Monday, October 8, 2012

A story unlike any I've told before

Jim Mueller. Charlotte Observer photo by Robert Lahser.
The chance to write a story like this doesn't come around often for a high school sports writer. I guess I got lucky.

Every year I send out an email to the athletic directors of the schools I cover. It's generic, just asking them to give their coaches my email for story ideas. Many don't respond, but I always end up with a few good ideas. This time, I learned about an incredible story. 

It's about Jim Mueller. He's 43. He is a first year boys' soccer coach at Butler High after moving to Pineville from Chicago this summer. And about six years ago he was diagnosed with early-onset Alzheimer's disease

Mueller and his wife, Michelle, were kind enough to open up to me about their story. I met with them at their apartment, saw Jim lead a practice with his team at Butler and saw him coach several games. The Muellers are an inspiring family. 

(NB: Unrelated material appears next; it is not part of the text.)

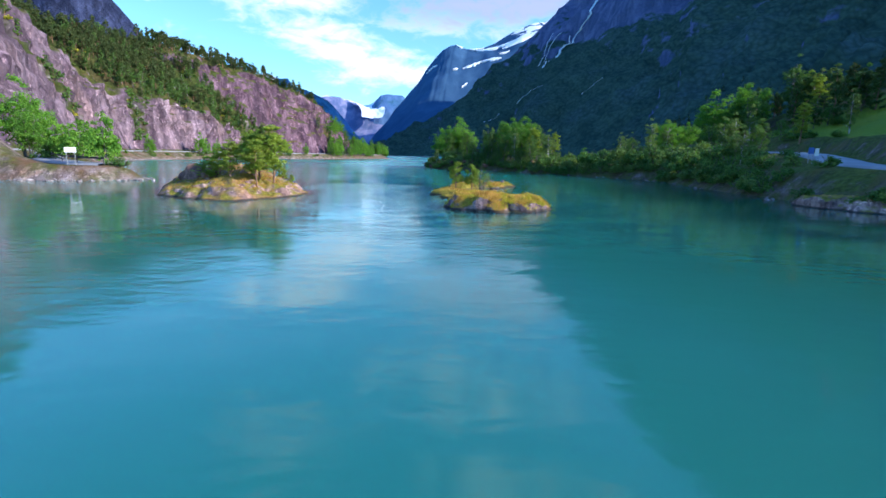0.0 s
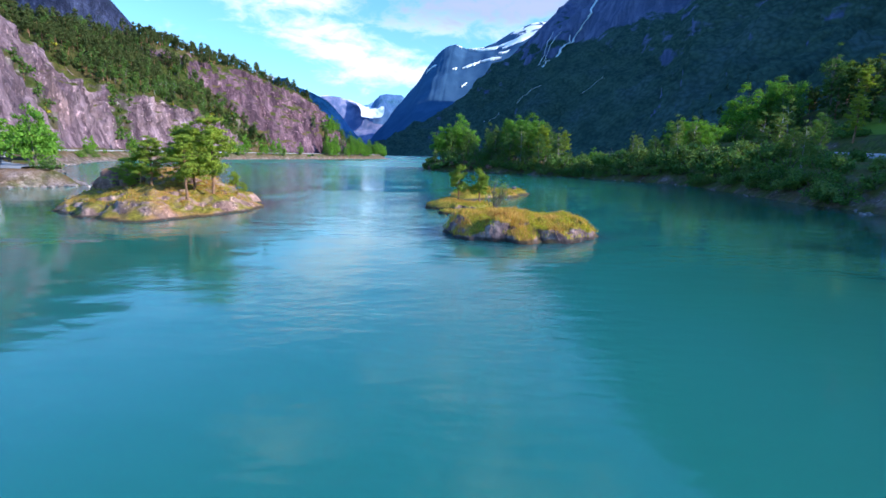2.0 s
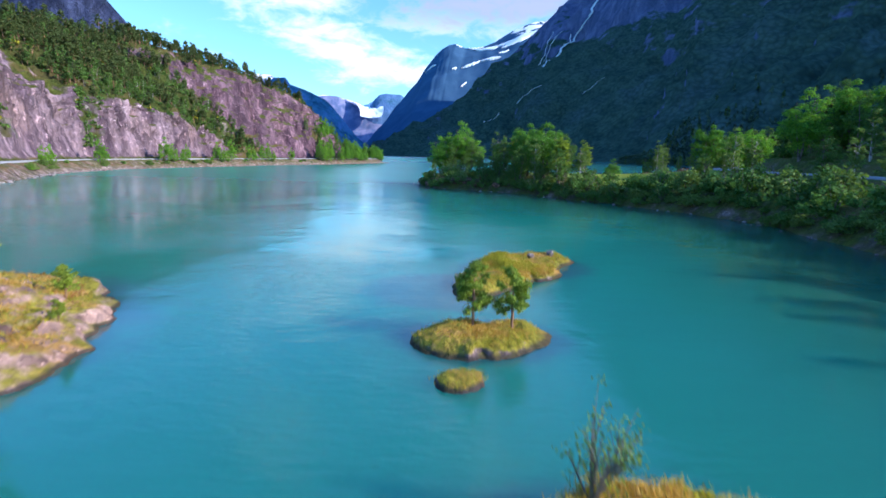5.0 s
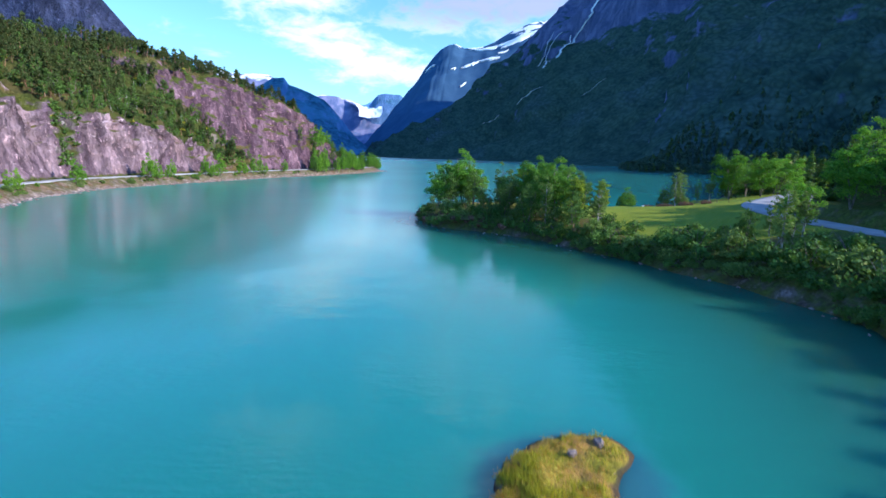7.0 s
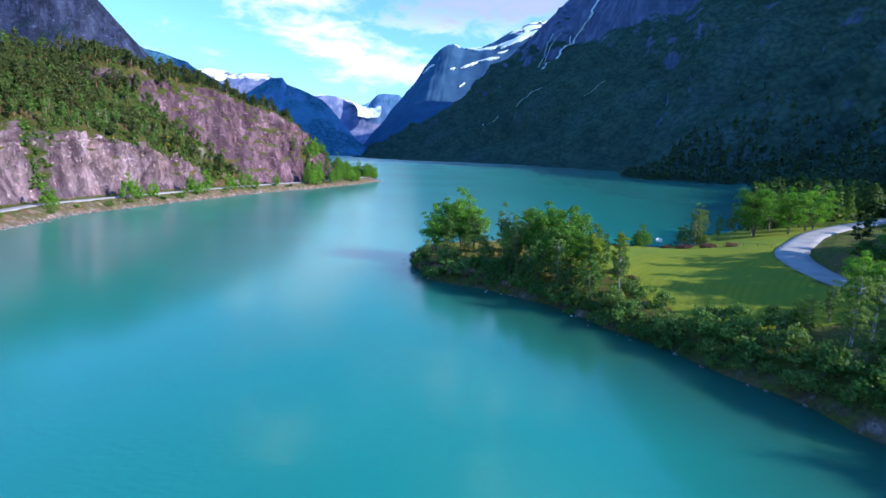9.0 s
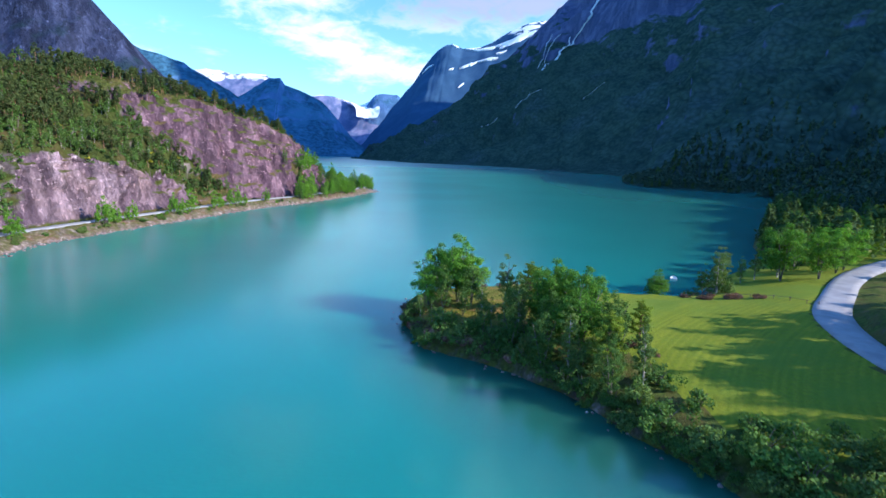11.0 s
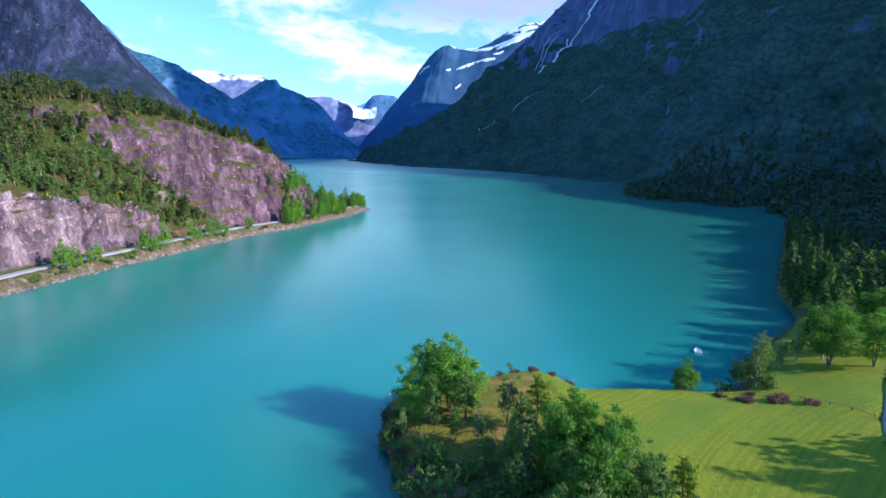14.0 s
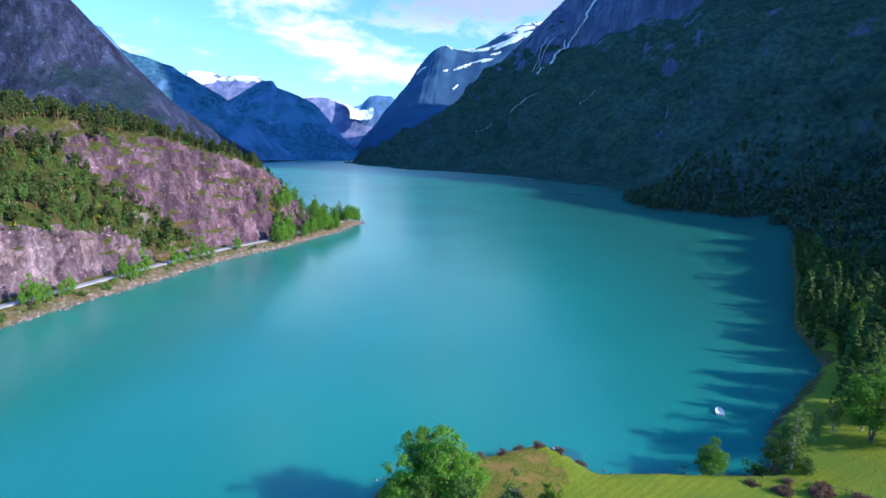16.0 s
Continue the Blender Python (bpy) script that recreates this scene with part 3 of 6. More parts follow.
def pine(seed, height, width, leaf_m, low=0.38, whorls=13, tuft=46, leaf=0.16, bark_m=None, sides=6, flat=0.42, boughs=True):
    """Meshes of a mountain pine: a bare stem, crooked boughs and flat needle tufts."""
    rng = np.random.default_rng(seed)
    k = np.linspace(0, 1, 10)
    wob = np.cumsum(rng.normal(0, 0.010 * height, (10, 2)), axis=0)
    pts = np.column_stack([wob[:, 0], wob[:, 1], height * 0.97 * k - 0.2])
    r0 = 0.018 * height
    paths = [(pts, r0 * (1 - k) ** 0.75 + 0.01)]
    C = []
    for w in range(whorls):
        f = low + (1 - low) * (w + rng.uniform(-0.3, 0.3)) / whorls
        p0 = np.array([np.interp(f, k, pts[:, c]) for c in range(3)])
        spread = width * 0.5 * (1 - max(0.0, (f - low) / (1 - low)) ** 1.6 * 0.78)
        for _ in range(rng.integers(3, 6)):
            ang, reach = rng.uniform(0, 6.28), spread * rng.uniform(0.55, 1.1)
            end = p0 + [math.cos(ang) * reach, math.sin(ang) * reach, reach * rng.uniform(0.02, 0.45)]
            mid = (p0 + end) / 2 + [0, 0, -0.08 * reach]
            if boughs:
                paths.append((np.array([p0, mid, end]), np.array([0.28 * r0, 0.18 * r0, 0.008])))
            for s in (0.5, 0.75, 1.0):
                q = mid + (end - mid) * (2 * s - 1) if s > 0.5 else mid
                C.append(q + rng.normal(0, 0.05 * width, 3) * [1, 1, 0.4])
    C.append(pts[-1])
    C = np.array(C)
    n = len(C)
    d = rng.normal(0, 1, (n, tuft, 3))
    d /= np.linalg.norm(d, axis=2, keepdims=True)
    R = width * rng.uniform(0.07, 0.13, (n, 1, 1))
    P = (C[:, None] + d * R * rng.uniform(0.2, 1.1, (n, tuft, 1)) * [1, 1, flat]).reshape(-1, 3)
    V, Q = leaves(rng, P, d.reshape(-1, 3), leaf, long=3.4, lift=0.5)
    TV, TQ = tubes(paths, sides)
    return mesh_of("trunk", TV, TQ, bark_m or BARK_PINE, smooth=True), mesh_of("crown", V, Q, leaf_m)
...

There's so much more I wanted to put in this story. It could have gone 5,000 more words, but I'm happy with the finished product. And I'm honored I could tell Jim Mueller's story. 

Jim Mueller writes his plan for Butler High boys’ soccer practices – what he wants to say, detailed descriptions of the drills to run – into a large notebook, which he references throughout practice.

On the sidelines during games, Mueller takes notes in a pocket-sized notebook about everything from how the referees are calling the game to what formation to run.

Mueller, whose Butler team has gone from the bottom of the Southwestern 4A to a No. 15 ranking in the state 4A poll, may be the most organized soccer coach in the area.

That’s because Mueller, 43, has to be. He has early-onset Alzheimer’s.

Diagnosed at 36, he is one of 5.4 million Americans with the disease. Only 4 percent are under age 65.